A Sanskrit lookup would be awesomesauce. But it is hard!
Sanskrit itself is phonetically more complex than Pali, so the initial scope is intrinsically bigger. At the same time, the Buddhist Sanskrit texts are much more diverse linguistically than the Pali. They range from fairly close to classical Sanskrit to various degrees of Prakrit hybrids. Furthermore, the texts are not necessarily from a clean and highly edited source like the modern Pali texts. In a text like the Lokuttaravada Bhikkhuni Vinaya, for example, it is not at all uncommon to find the same word spelled differently in the same paragraph, let alone in different contexts. Finally, the number of texts is much smaller than Pali. Not to mention, of course, that our team knows Pali much better than Sanskrit.
May I ask what your study involves? Where are you gonna be?
Hi Bhante, thanks for responding! I definitely understand that it’s not so straightforward, and I’ll keep an eye out to see if anyone has built a nice Sanskrit looker-upper.
I’ll be at the University of Oxford doing an MPhil in Buddhist Studies. I’m looking to focus on Vinaya/gender studies, particularly to do more research on whether transgender individuals can ordain in the Sangha, since there really hasn’t been any formal research done on the subject.
But my degree itself is really an overview of Buddhism/Buddhist studies with a focus on language.
It’s a bit disappointing really, there has, for many decades now, been quite a lot of work put into computing with Sanskrit, but little that is really useful is out there. The dictionaries are good these days, but still using old-school interfaces.
Cool. So who’s teaching there? BTW, if you meet Prof Gombrich or Ven Dhammasami, please give them my respects.
Fantastic, this is much needed. Keep us informed!
Okay, good. We should have a nice Pali learning widget ready to use some time. Stay tuned!

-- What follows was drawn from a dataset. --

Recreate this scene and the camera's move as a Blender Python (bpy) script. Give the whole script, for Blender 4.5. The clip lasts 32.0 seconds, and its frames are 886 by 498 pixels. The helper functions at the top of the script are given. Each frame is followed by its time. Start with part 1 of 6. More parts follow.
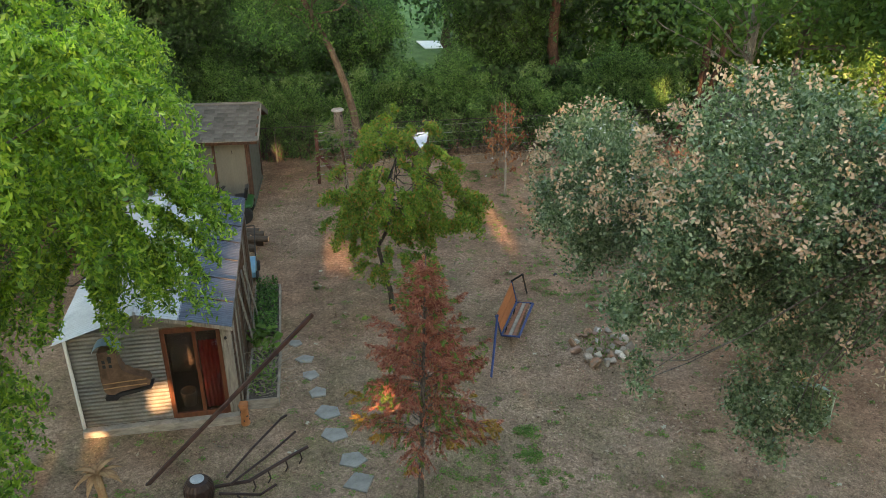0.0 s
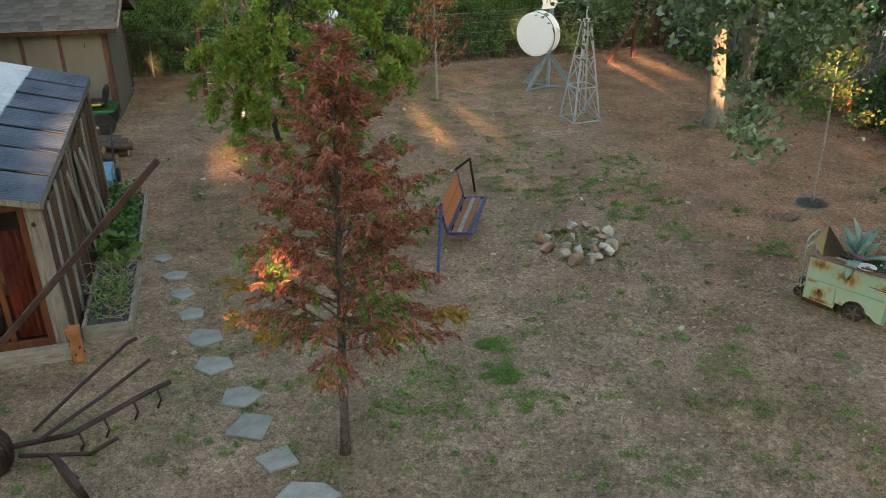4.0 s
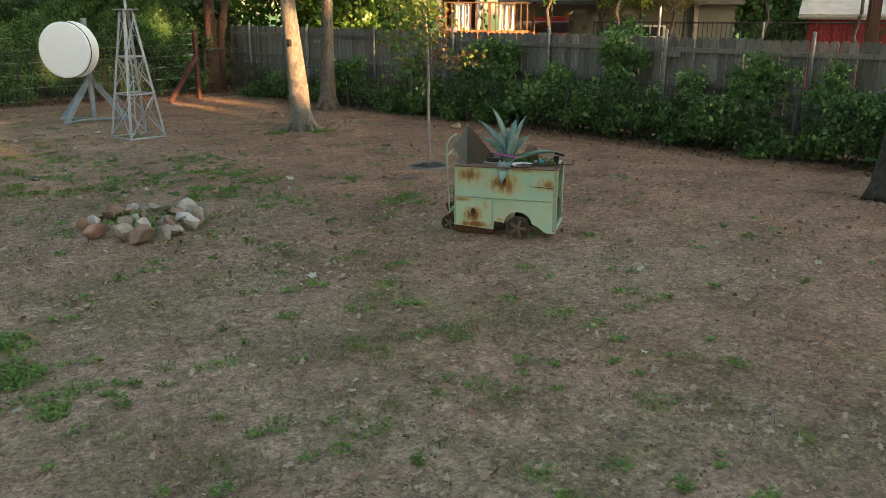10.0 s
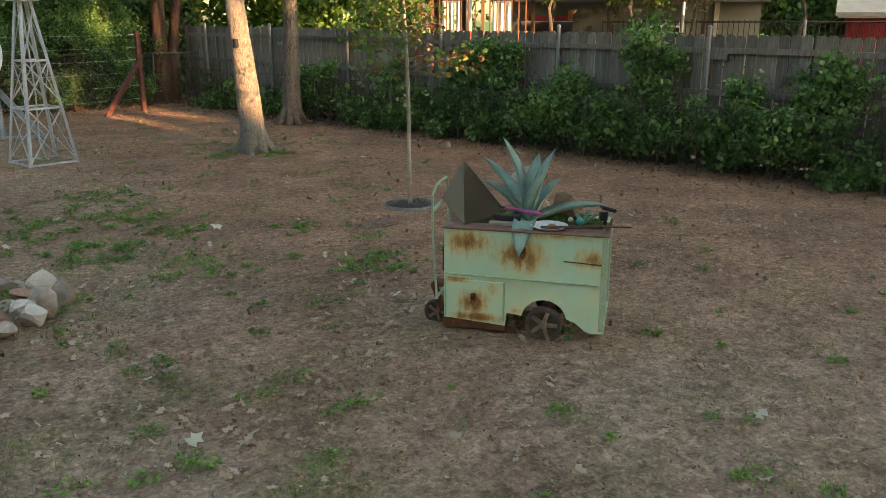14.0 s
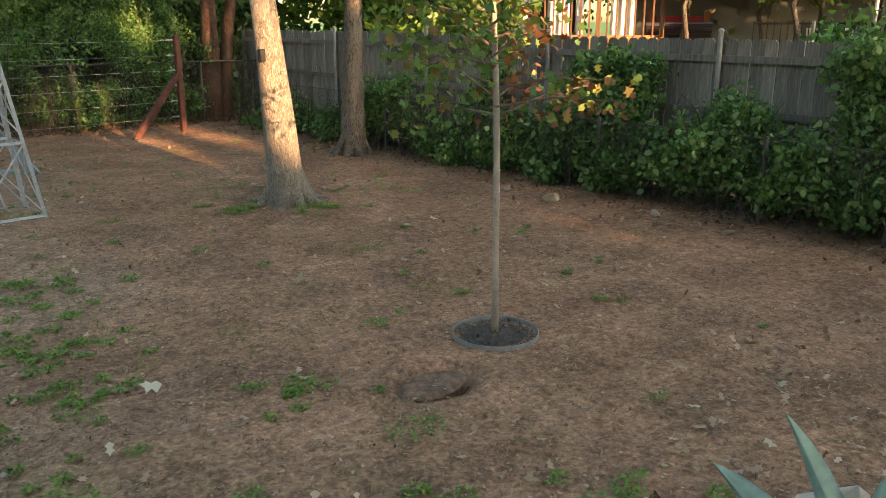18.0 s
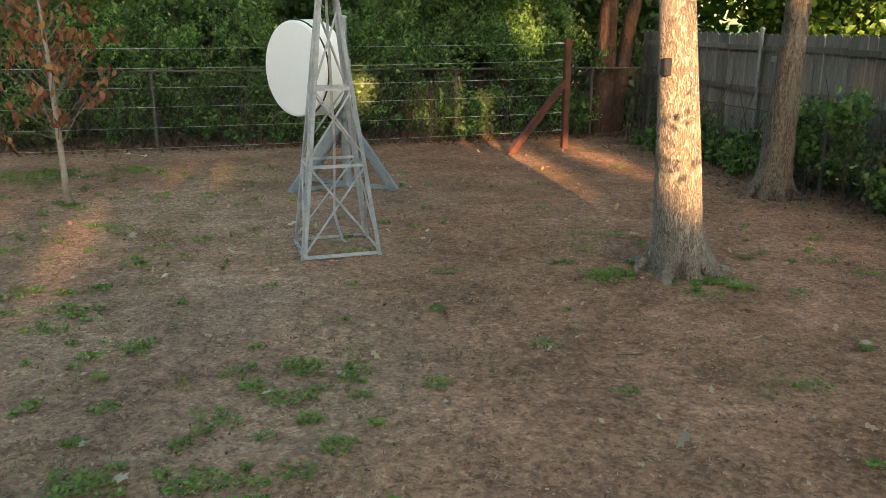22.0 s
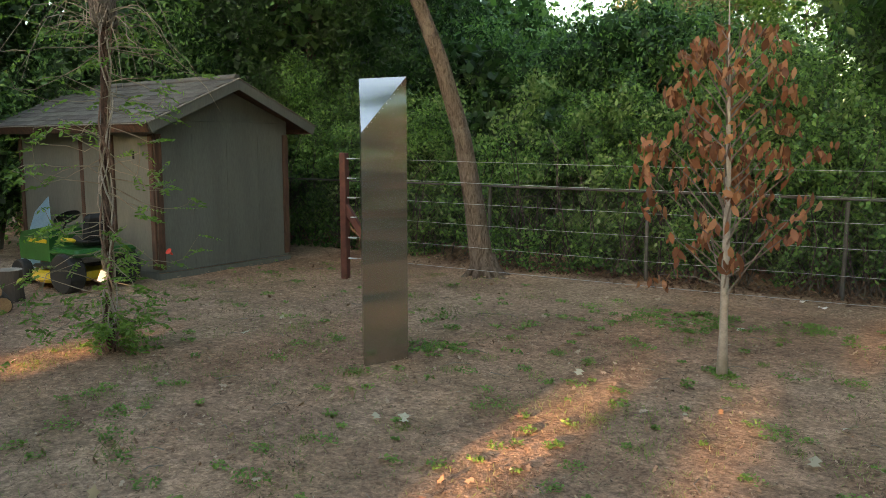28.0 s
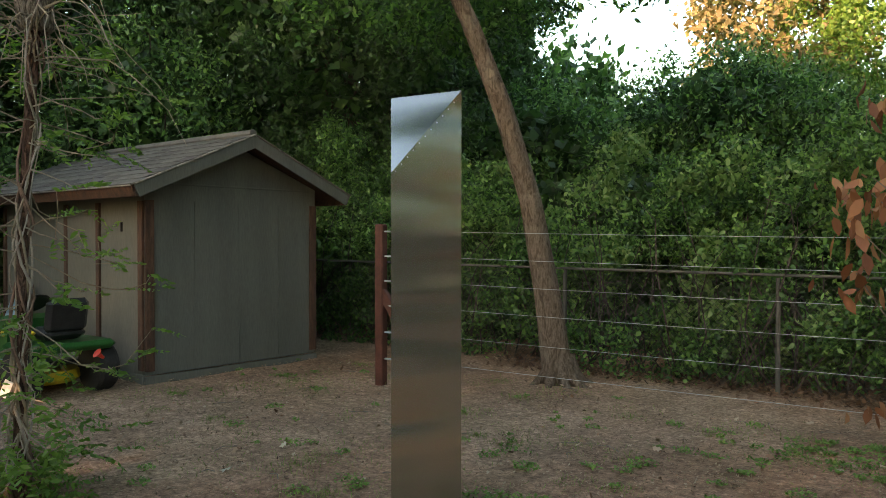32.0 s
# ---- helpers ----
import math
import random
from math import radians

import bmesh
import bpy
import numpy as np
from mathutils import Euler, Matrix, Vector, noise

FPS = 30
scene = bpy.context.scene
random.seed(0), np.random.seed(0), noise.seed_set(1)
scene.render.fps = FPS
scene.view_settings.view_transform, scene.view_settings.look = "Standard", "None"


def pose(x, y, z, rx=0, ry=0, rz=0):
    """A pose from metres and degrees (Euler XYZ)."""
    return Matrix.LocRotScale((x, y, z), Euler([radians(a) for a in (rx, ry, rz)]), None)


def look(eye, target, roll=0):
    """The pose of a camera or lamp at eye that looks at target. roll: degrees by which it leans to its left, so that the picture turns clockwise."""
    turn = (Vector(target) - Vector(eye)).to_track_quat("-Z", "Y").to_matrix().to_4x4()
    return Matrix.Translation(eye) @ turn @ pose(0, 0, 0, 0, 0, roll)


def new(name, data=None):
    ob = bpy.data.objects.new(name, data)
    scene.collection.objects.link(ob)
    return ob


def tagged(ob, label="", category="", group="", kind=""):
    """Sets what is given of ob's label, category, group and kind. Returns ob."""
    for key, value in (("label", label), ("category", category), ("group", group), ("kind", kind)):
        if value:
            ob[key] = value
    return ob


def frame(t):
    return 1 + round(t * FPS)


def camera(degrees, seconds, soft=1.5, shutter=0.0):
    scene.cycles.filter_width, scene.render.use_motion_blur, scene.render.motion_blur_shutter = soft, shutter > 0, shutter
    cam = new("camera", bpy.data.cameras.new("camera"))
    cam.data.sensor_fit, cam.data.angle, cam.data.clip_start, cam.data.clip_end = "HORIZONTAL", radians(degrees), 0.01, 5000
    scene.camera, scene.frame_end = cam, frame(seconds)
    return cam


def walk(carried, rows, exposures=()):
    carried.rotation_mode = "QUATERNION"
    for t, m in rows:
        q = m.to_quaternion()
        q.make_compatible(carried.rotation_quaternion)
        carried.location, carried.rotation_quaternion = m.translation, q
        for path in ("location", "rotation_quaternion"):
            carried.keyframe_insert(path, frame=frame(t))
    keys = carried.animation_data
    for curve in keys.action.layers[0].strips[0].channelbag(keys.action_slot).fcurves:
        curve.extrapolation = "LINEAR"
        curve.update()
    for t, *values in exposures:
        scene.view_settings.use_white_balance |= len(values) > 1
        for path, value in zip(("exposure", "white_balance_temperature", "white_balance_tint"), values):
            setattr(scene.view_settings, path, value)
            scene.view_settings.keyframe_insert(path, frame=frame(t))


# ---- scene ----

This is hilarious, I just started my course and came here to ask the EXACT SAME QUESTION bahahaha! So thanks!
Is there a Sanskrit to Pali dictionary out there at all anyone? (edit: or somewhere a resource that gives a rough guide of the relationship between Pali and Sanskrit - I know that they may not necessarily be able to be matched, but still?)
As for our Dictionary, it is still work in progress and
changes every day. For the time being, we therefore
prefer to make it available through our website only.
Once it reaches completion and is formally published, we
do intend to make the dataset publically available. This
will probably be a few years from now.
You will be happy to hear, however, that the
functionality you describe – clicking on a word and
getting a popup with a translation – is something that we
have been planning to offer for a very long time on Gandhari.org, and that we are very close to switching
that on. That (as well as greater image coverage) should
make the Gāndhārī corpus that we have assembled a whole
lot more accessible to beginning students as well as
scholars in this and neighboring fields.